How I Reclaimed My Womanhood

spacer In the years since then, I have not only healed my cervical cancer, but I have also addressed my irregular menstruation, eating disorders, insomnia, anxiety, and ovarian cysts.

I have devoted my life to studying and teaching the healing practices I’ve learned to women all over the world.

It’s not easy being a woman in the world today. We all suffer from one or more of these things, I know. And the sad thing is that we’re never really taught how to take care of our bodies and to blossom into and embrace our femininity.

Although I grew up in a house of all women, attended an Ivy League all-women’s college, got straight A’s, and always scored the cutest beaus, I felt completely lost. I didn’t know what it meant to be a woman, much less how to be one. Despite all of my outer achievements, I realized I didn’t know who I was or if I would ever by happy.

I realized that I had to forge my own path and seek out role models.

In the years since then, I have accumulated a team of teachers and mentors who model self-acceptance, spiritual depth, worldly accomplishment, balanced family and social lives, creativity, intelligence, and, most importantly, unconditional happiness.

I realized that as women we really can have it all, but that “all” doesn’t come from striving and accumulating, it comes from softening and listening.

My Experience

spacer Through the years, yoga and meditation have been the backbone of my life. They have taught me how to live a meaningful life, guided from within.

I took my first yoga class when I was 18 and living in Vail, Colorado for the summer. While I had been steeped in prayer and dance from a very early age, something new awakened in me during that class and I knew then and there that I would become a yoga teacher.

After much dedicated practice, four years later I did just that. Since then, I have taught over 3,000 students in over a dozen countries and have gone on to become a Yoga Alliance accredited teacher trainer (E-RYT 500).

I have completed trainings with some of the greatest yoga teachers of our time: Richard Freeman, John Friend, Gurmukh Khaur Khalsa, Shiva Rea, Gary Kraftsow, Sarah Powers, and many more. Other strong inspirations on my path have been my countless hours on my meditation cushion, both on retreat and at home; master yogini, Sofia Diaz, and her ecstatic revelation of the divine dance between masculine and feminine; and Sri Swamini Mayatitananda Saraswati’s lucid and grounded teachings on Ayurveda.

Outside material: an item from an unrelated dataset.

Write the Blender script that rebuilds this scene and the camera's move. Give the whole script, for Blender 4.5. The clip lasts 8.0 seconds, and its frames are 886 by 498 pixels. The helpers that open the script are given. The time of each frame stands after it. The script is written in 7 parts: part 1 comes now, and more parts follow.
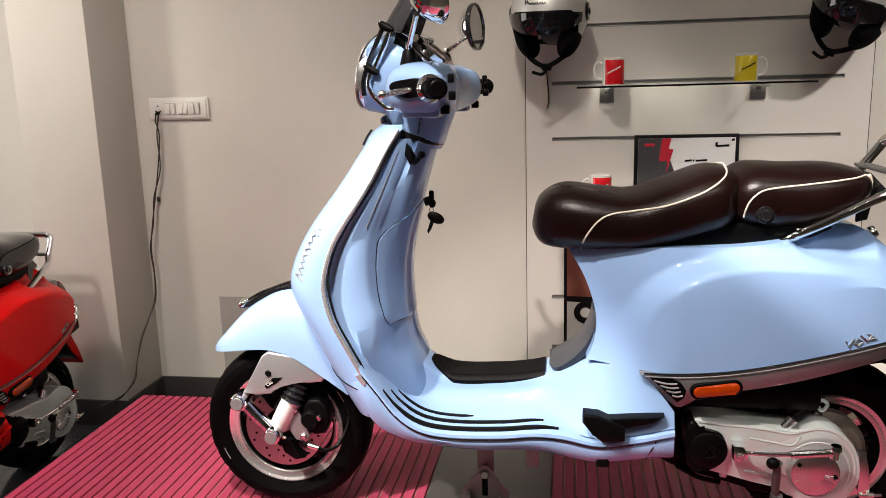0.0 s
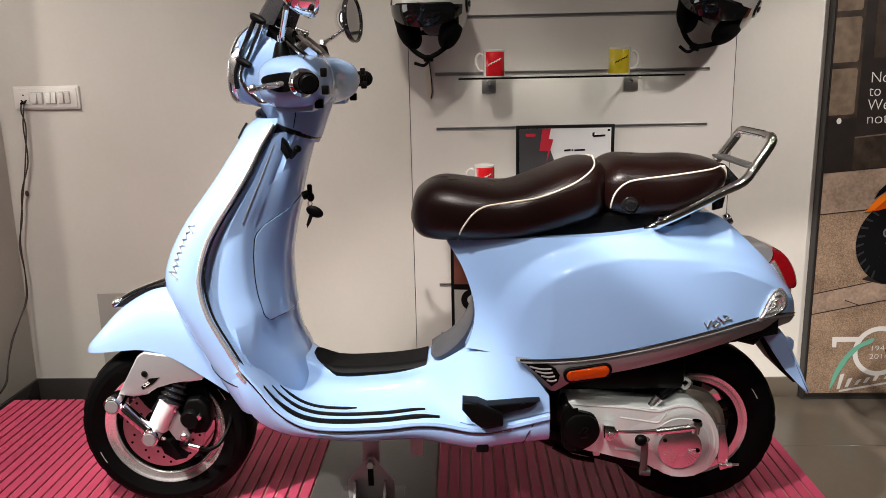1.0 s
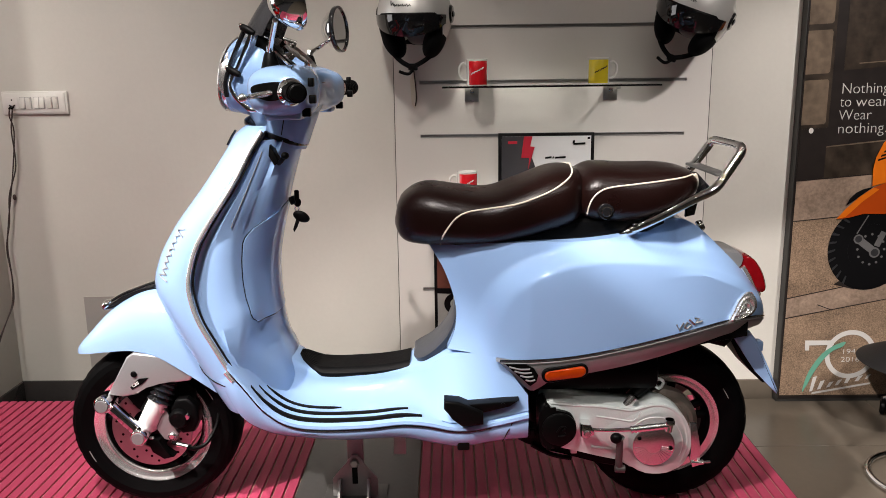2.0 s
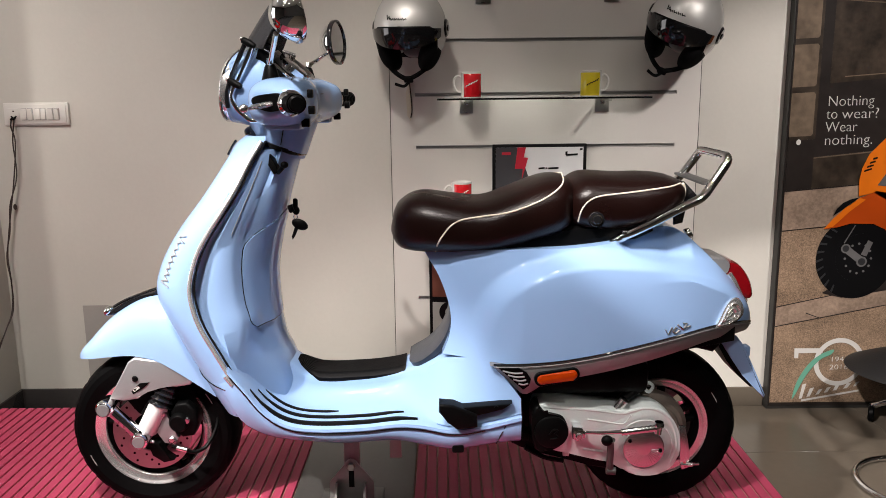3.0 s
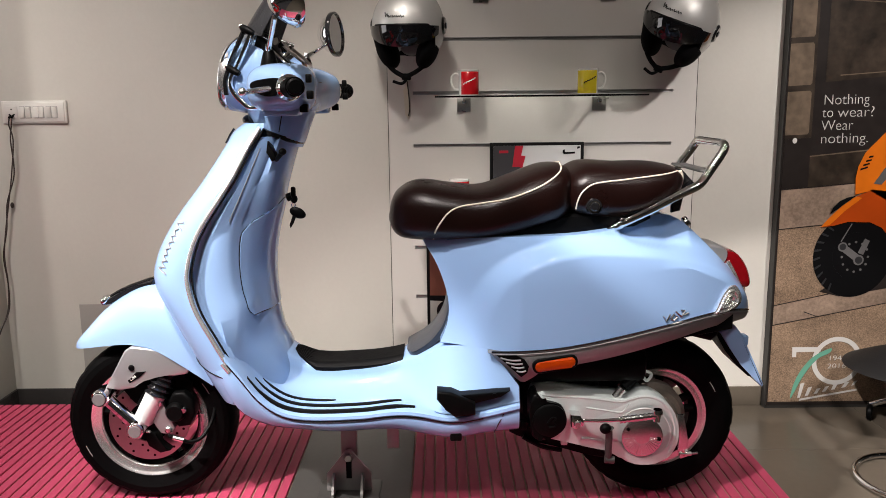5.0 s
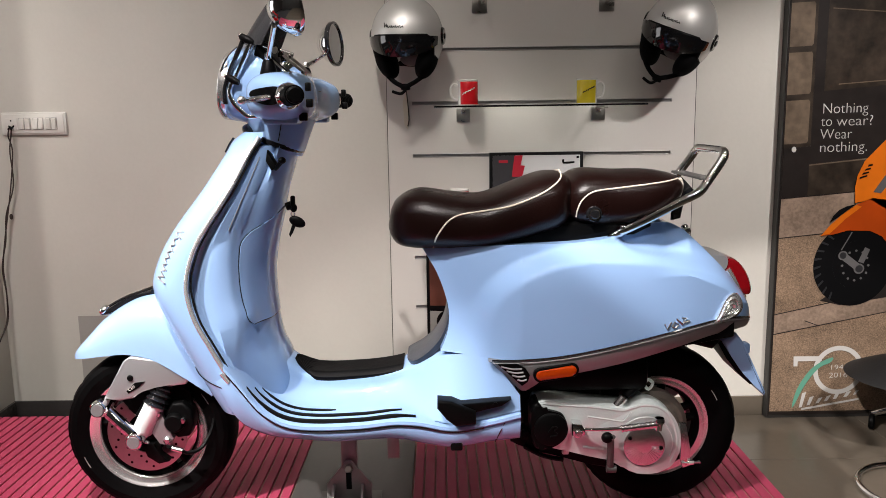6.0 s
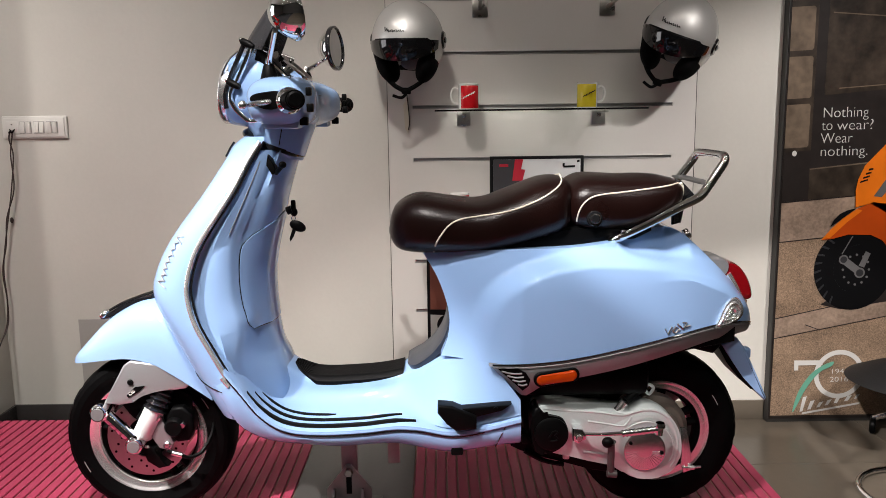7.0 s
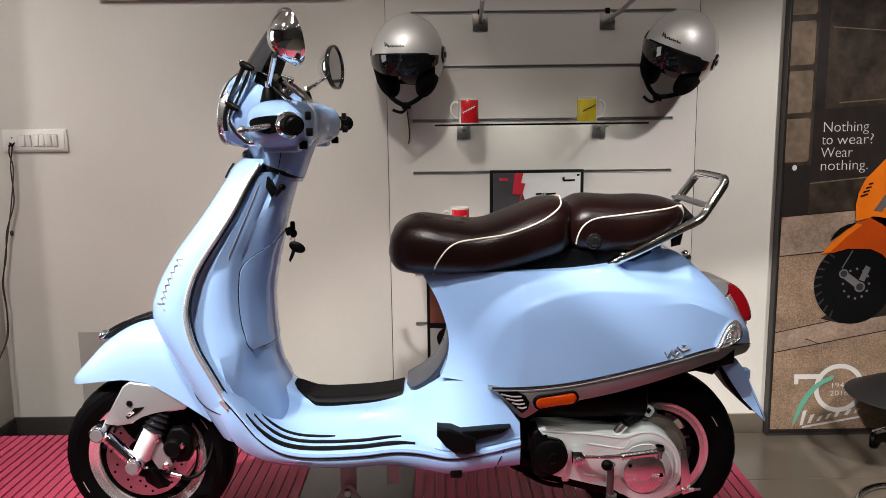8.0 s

Also a freelance writer, I publish my work in The Huffington Post, Yoga Journal, Yogi Times, Yogi Times Business, Fit Yoga, Natural Solutions, and Pilates Style.

Living An Authentic Life

spacer In May of 2008 I traded the mountains of northern Thailand for those of Boulder, Colorado. While I’ve left the paradise where I found my path to healing, I have learned that these are not just practices, they are a way of life.

In fact, I feel happier and more whole now than ever before. This only happened when I was willing to face the darkest parts of myself and follow my heart. It’s not always easy, and it continues to be a journey of feeling and participating in life, as honestly as I can, as the unique woman that I am.

I know that regardless of where you are in the world, what your current dress size is, what your spouse says to you, or how much money you make, you can find your way home, too. Maybe you already have.